The concentrations of phosphorus-rich organic debris covering thousands of square kilometers drifted away over the Atlantic Ocean and ended-up trapped at the bottom of North Africa's Atlas mountain ranges.  These, highlighted by the yellow triangles shown on the map to the left (over Khouribga, Benguérir, Youssoufia and Boucrâa) accumulated during the Paleocene and Eocene epoch some 50 Millions years ago. Today, they represent by far the largest phosphate-rock deposits available worldwide, that are commercially mined.

Further to the South on the African coast and the junction between the Sahara desert with the Atlantic Ocean, the Trade Winds created a zone of global energy exchange characterized by a dry climate dominated by steady winds. In this area, the thermal winds generated daily over the Sahara's hot surfaces are superimposed upon the larger Atlantic Ocean Trade Wind system. This generates one of the most extensive and steadiest wind regime available on earth.

The North to North-East wind directions resulting from the merging of these global and local effects are typical for a Trade Wind region. The Trade Winds are actually the main factor responsible for the Sahara's extreme dryness by moving away the clouds from the ocean.
 
The Trade Winds have been known for centuries. During the Age of Sail, the pattern of these prevailing winds determined transatlantic sailing routes impacting thereby the history of European-led migrations and empire-building. It must be noted that the latter is in fact responsible for most of the world's modern political geography.
 
On a geomorphologic scale over the African continent, the Trade Winds have shaped the vast majority of the Saharan coastline into inert rocky plateaus, called "Hammadas".

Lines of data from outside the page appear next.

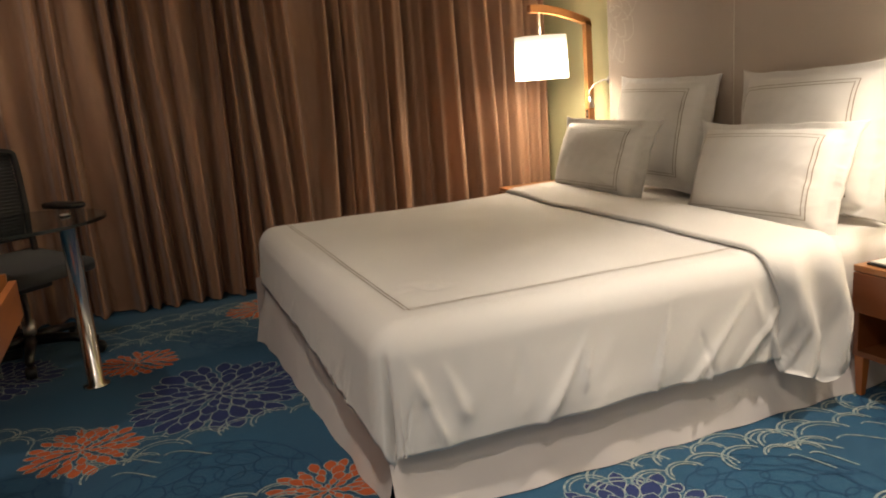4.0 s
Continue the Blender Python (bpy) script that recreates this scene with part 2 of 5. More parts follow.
M["wood_pale"] = wood("pale_beech", 2, (0.62, 0.40, 0.17), (0.50, 0.30, 0.11), 0.45, 0.1)
M["lamp_wood"] = wood("orange_lamp_wood", 2, (0.44, 0.200, 0.070), (0.31, 0.130, 0.042), 0.38, 0.2)
# lighter copy for the nightstand top, lamplight put into the colour
M["wood_night_lit"] = wood("lit_nightstand_top", 1, (0.42, 0.170, 0.052), (0.30, 0.112, 0.032), 0.30, 0.3)
M["drawer_wood"] = wood("drawer_lining", 1, (0.300, 0.110, 0.027), (0.205, 0.069, 0.016), 0.30, 0.25)
M["curtain"] = fabric("brown_curtain_satin", (0.388, 0.219, 0.132), (0.284, 0.155, 0.092), 1500, 0.44, 0.3, 0.25, 2.5, 0.06)
M["panel"] = fabric("taupe_headboard_cloth", (0.505, 0.424, 0.353), (0.455, 0.380, 0.315), 1300, 0.62, 0.35, 0.25, 1.5)
M["linen"] = fabric("white_cotton", (0.72, 0.70, 0.675), (0.675, 0.655, 0.63), 1800, 0.78, 0.12, 0.15, 3.0, 0.10)
M["pillow_linen"] = fabric("creased_white_cotton", (0.72, 0.70, 0.675), (0.675, 0.655, 0.63), 1800, 0.78, 0.12, 0.15, 3.0, 0.12, 0.22)
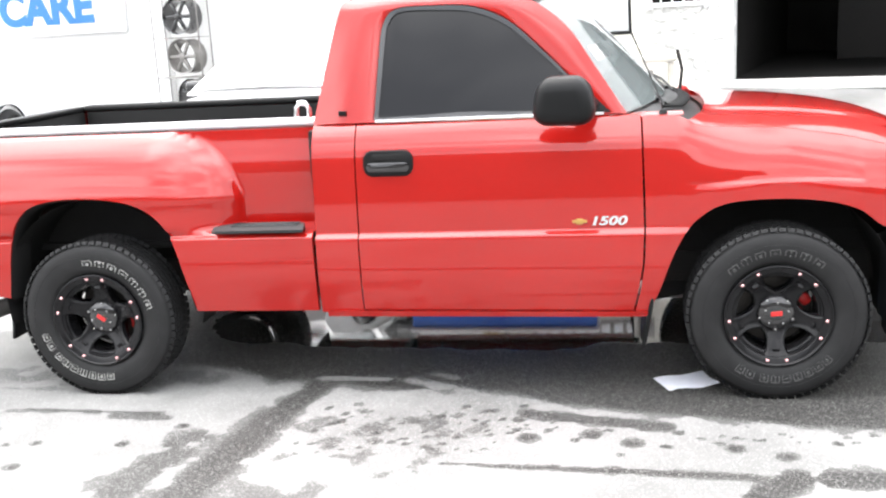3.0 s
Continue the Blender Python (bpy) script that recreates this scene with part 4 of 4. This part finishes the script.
first = build_wheel()
first.matrix_basis = pose(0, 0.0, 0.366)
front_wheel = copy_thing(first, pose(3.028, 0.006, 0.366, 0, -39.5, 0))
for o in front_wheel.children_recursive:
    if o.name.startswith("white_mark"):
        o.material_slots[0].link = 'OBJECT'
        o.material_slots[0].material = LETTER_WORN
copy_thing(first, pose(0, 2 * MID, 0.366, 0, 0, 180))
copy_thing(first, pose(3.028, 2 * MID, 0.366, 0, 20, 180))

# ---- the building behind ----
FAR = 1.04
G = Vector((3.79, 7.68, 0.32))
ALONG, OUT = Vector((0.9655, -0.2607, 0)), Vector((-0.2607, -0.9655, 0))
WALL = Matrix(((ALONG.x, -OUT.x, 0, G.x), (ALONG.y, -OUT.y, 0, G.y), (0, 0, 1, G.z), (0, 0, 0, 1))) @ Matrix.Scale(FAR, 4)


# a wing of the building stands forward beside the garage front
W0 = Vector((-2.14, 6.87, 0.264))
WING = Matrix(((ALONG.x, -OUT.x, 0, W0.x), (ALONG.y, -OUT.y, 0, W0.y), (0, 0, 1, W0.z), (0, 0, 0, 1))) @ Matrix.Scale(FAR, 4)


def base_z(u, out=0.0):
    p = W0 + FAR * (u * ALONG + out * OUT)
    return (rise(p.x, p.y) - W0.z) / FAR


def wall_piece(bm, u0, u1, z0, z1, thick=0.3):
    return merge(bm, rbox((u1 - u0, thick, z1 - z0), ((u0 + u1) / 2, thick / 2, (z0 + z1) / 2), 0.0))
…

Today, with funding made available by the North Atlantic Treaty Organization under its scientific collaborative frameworks with neighboring countries, complete data on wind characteristics -in particular wind speeds at various heights- have been consistently monitored on desert sites throughout Morocco and Mauritania for several years. Established through an end-user driven regional academic research and industrial partnership in support of the Sahara Wind Project the measurements confirmed the exceptional quality and scale of the aforementioned North-African Trade wind resource.